+++ COLLECTED MATERIAL +++

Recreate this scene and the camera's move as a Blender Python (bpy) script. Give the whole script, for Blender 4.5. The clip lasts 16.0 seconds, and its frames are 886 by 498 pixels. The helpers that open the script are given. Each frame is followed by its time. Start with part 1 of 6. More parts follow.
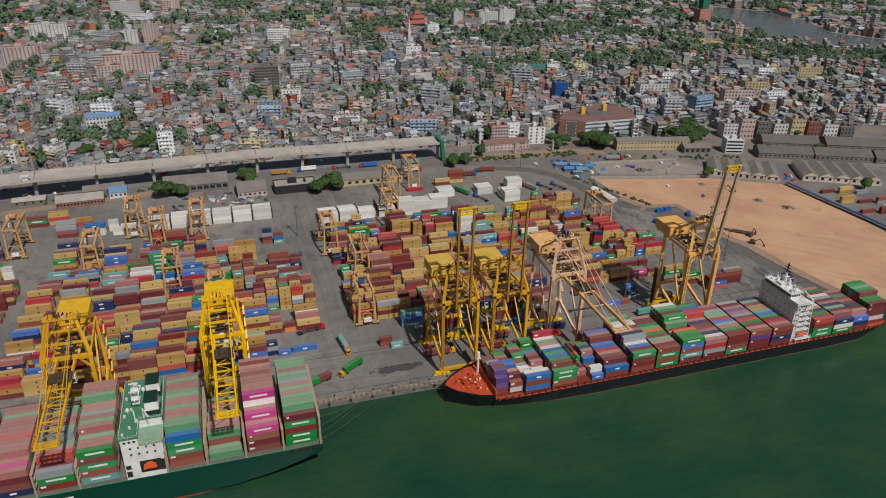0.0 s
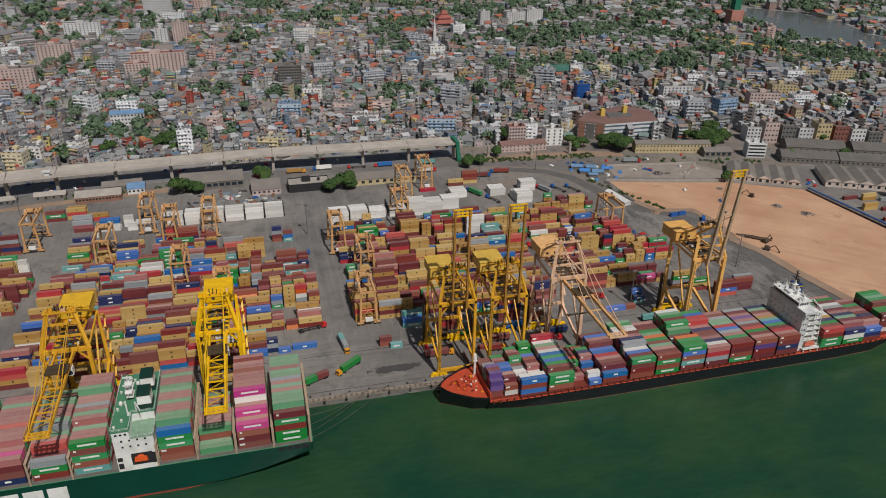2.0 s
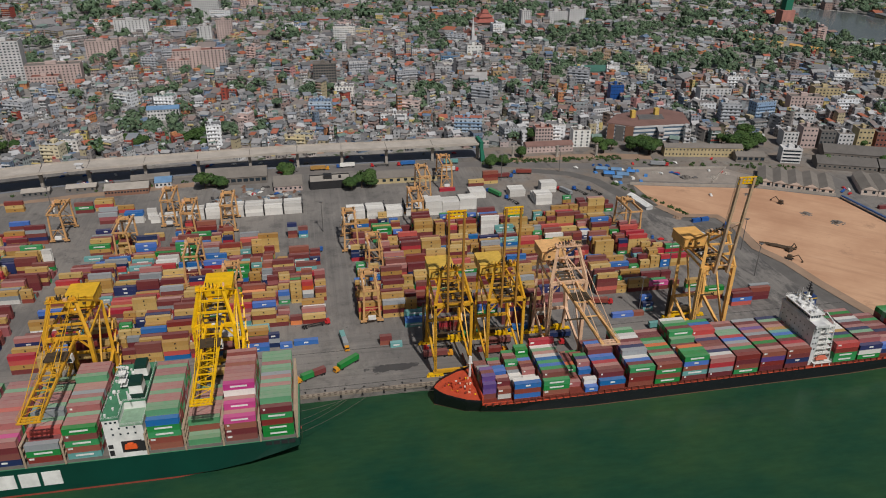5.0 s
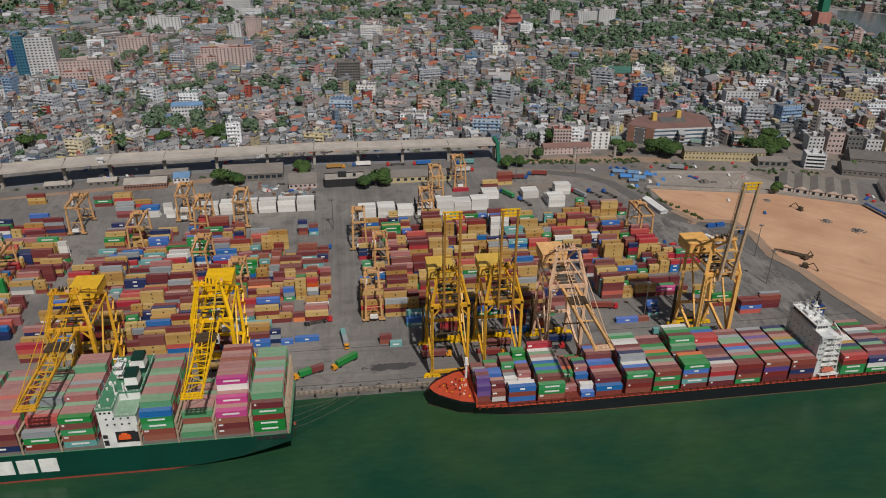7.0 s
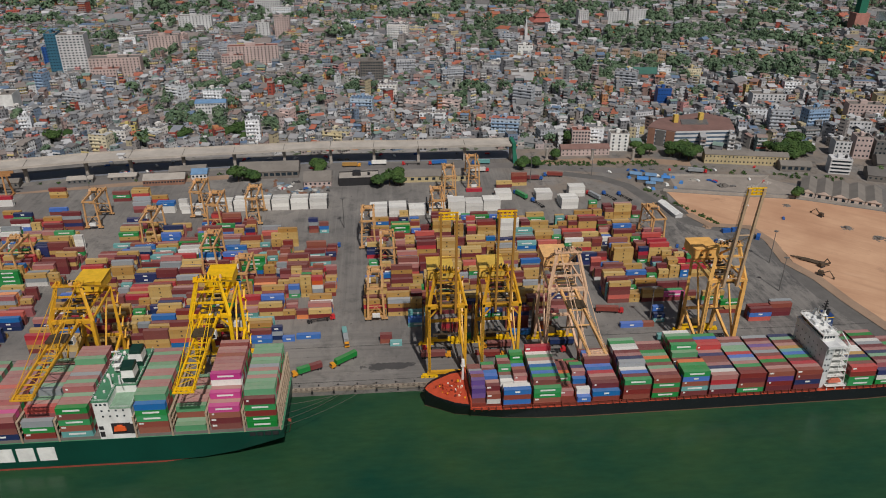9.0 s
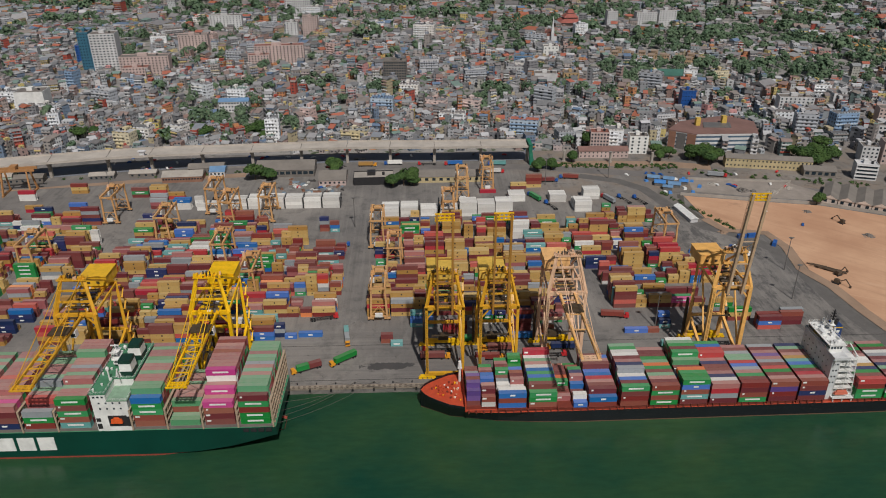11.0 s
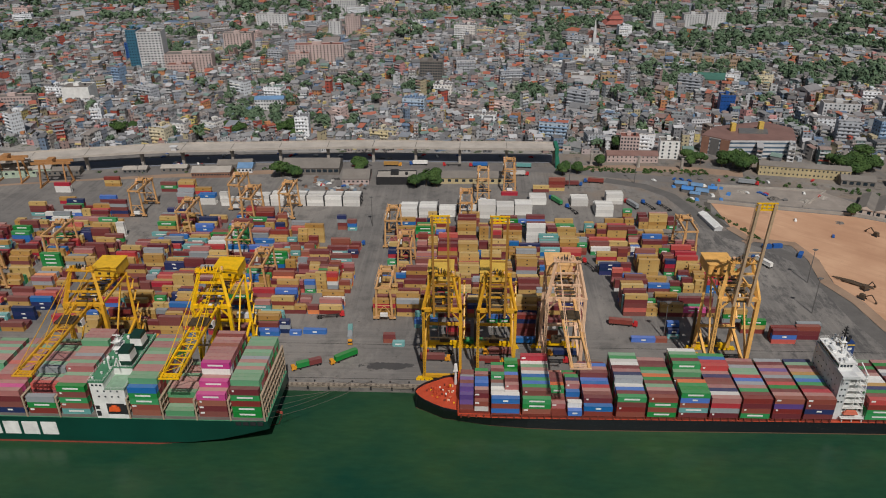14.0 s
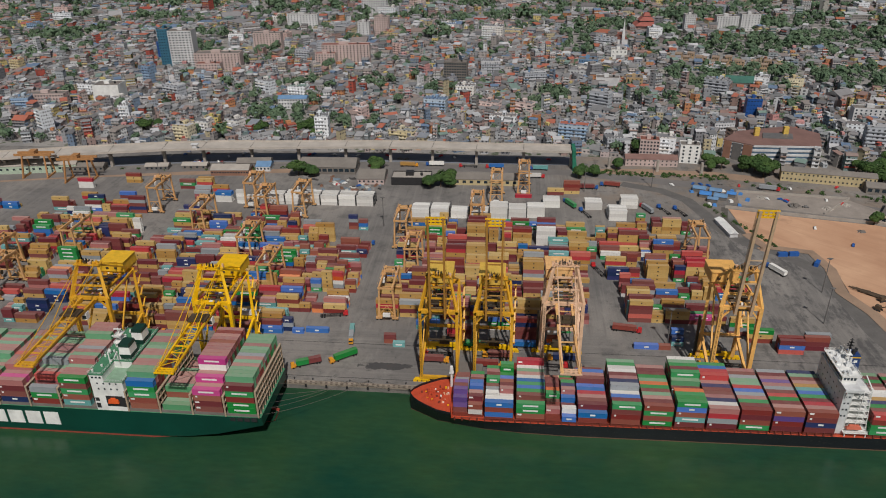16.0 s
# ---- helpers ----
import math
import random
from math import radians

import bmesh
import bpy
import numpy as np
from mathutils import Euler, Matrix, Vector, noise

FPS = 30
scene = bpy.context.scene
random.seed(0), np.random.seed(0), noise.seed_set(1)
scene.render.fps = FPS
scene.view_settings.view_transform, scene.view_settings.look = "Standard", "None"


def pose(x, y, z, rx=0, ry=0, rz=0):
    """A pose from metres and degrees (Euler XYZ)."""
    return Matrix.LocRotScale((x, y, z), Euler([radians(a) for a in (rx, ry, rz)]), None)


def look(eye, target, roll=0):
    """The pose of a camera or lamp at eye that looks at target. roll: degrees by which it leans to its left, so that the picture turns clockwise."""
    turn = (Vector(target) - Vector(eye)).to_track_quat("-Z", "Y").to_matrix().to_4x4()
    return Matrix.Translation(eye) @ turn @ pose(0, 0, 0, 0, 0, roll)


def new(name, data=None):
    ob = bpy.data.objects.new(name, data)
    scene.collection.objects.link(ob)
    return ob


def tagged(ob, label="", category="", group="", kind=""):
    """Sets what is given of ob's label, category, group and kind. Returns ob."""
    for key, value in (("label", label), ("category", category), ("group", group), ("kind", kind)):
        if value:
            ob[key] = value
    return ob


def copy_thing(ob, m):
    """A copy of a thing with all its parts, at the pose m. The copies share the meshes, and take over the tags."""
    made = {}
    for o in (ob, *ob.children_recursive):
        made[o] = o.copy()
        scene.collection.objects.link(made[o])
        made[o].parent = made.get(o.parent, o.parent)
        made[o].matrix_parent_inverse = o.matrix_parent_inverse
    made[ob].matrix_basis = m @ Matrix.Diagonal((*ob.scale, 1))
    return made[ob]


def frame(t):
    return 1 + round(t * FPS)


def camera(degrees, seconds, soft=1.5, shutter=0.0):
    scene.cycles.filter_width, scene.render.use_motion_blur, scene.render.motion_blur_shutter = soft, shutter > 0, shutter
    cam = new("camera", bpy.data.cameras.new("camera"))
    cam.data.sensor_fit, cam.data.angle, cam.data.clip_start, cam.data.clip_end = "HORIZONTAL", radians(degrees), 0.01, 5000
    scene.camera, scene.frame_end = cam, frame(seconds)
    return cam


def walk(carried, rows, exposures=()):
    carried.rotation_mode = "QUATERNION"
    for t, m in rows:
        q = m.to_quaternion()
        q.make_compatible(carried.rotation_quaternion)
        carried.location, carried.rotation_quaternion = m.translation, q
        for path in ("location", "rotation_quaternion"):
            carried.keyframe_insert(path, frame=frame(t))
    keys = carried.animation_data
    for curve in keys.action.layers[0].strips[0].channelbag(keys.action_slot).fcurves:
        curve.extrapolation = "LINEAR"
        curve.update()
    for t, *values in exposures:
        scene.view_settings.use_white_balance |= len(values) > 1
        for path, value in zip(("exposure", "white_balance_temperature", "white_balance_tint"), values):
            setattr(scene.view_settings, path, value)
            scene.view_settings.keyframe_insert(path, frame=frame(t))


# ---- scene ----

+++

§ **SHORT TASK**
Omit the pictures, and quote the material above exactly as given.

§ **THE RESPONSE**
Recreate this scene and the camera's move as a Blender Python (bpy) script. Give the whole script, for Blender 4.5. The clip lasts 16.0 seconds, and its frames are 886 by 498 pixels. The helpers that open the script are given. Each frame is followed by its time. Start with part 1 of 6. More parts follow.
0.0 s
2.0 s
5.0 s
7.0 s
9.0 s
11.0 s
14.0 s
16.0 s
# ---- helpers ----
import math
import random
from math import radians

import bmesh
import bpy
import numpy as np
from mathutils import Euler, Matrix, Vector, noise

FPS = 30
scene = bpy.context.scene
random.seed(0), np.random.seed(0), noise.seed_set(1)
scene.render.fps = FPS
scene.view_settings.view_transform, scene.view_settings.look = "Standard", "None"


def pose(x, y, z, rx=0, ry=0, rz=0):
    """A pose from metres and degrees (Euler XYZ)."""
    return Matrix.LocRotScale((x, y, z), Euler([radians(a) for a in (rx, ry, rz)]), None)


def look(eye, target, roll=0):
    """The pose of a camera or lamp at eye that looks at target. roll: degrees by which it leans to its left, so that the picture turns clockwise."""
    turn = (Vector(target) - Vector(eye)).to_track_quat("-Z", "Y").to_matrix().to_4x4()
    return Matrix.Translation(eye) @ turn @ pose(0, 0, 0, 0, 0, roll)


def new(name, data=None):
    ob = bpy.data.objects.new(name, data)
    scene.collection.objects.link(ob)
    return ob


def tagged(ob, label="", category="", group="", kind=""):
    """Sets what is given of ob's label, category, group and kind. Returns ob."""
    for key, value in (("label", label), ("category", category), ("group", group), ("kind", kind)):
        if value:
            ob[key] = value
    return ob


def copy_thing(ob, m):
    """A copy of a thing with all its parts, at the pose m. The copies share the meshes, and take over the tags."""
    made = {}
    for o in (ob, *ob.children_recursive):
        made[o] = o.copy()
        scene.collection.objects.link(made[o])
        made[o].parent = made.get(o.parent, o.parent)
        made[o].matrix_parent_inverse = o.matrix_parent_inverse
    made[ob].matrix_basis = m @ Matrix.Diagonal((*ob.scale, 1))
    return made[ob]


def frame(t):
    return 1 + round(t * FPS)


def camera(degrees, seconds, soft=1.5, shutter=0.0):
    scene.cycles.filter_width, scene.render.use_motion_blur, scene.render.motion_blur_shutter = soft, shutter > 0, shutter
    cam = new("camera", bpy.data.cameras.new("camera"))
    cam.data.sensor_fit, cam.data.angle, cam.data.clip_start, cam.data.clip_end = "HORIZONTAL", radians(degrees), 0.01, 5000
    scene.camera, scene.frame_end = cam, frame(seconds)
    return cam


def walk(carried, rows, exposures=()):
    carried.rotation_mode = "QUATERNION"
    for t, m in rows:
        q = m.to_quaternion()
        q.make_compatible(carried.rotation_quaternion)
        carried.location, carried.rotation_quaternion = m.translation, q
        for path in ("location", "rotation_quaternion"):
            carried.keyframe_insert(path, frame=frame(t))
    keys = carried.animation_data
    for curve in keys.action.layers[0].strips[0].channelbag(keys.action_slot).fcurves:
        curve.extrapolation = "LINEAR"
        curve.update()
    for t, *values in exposures:
        scene.view_settings.use_white_balance |= len(values) > 1
        for path, value in zip(("exposure", "white_balance_temperature", "white_balance_tint"), values):
            setattr(scene.view_settings, path, value)
            scene.view_settings.keyframe_insert(path, frame=frame(t))


# ---- scene ----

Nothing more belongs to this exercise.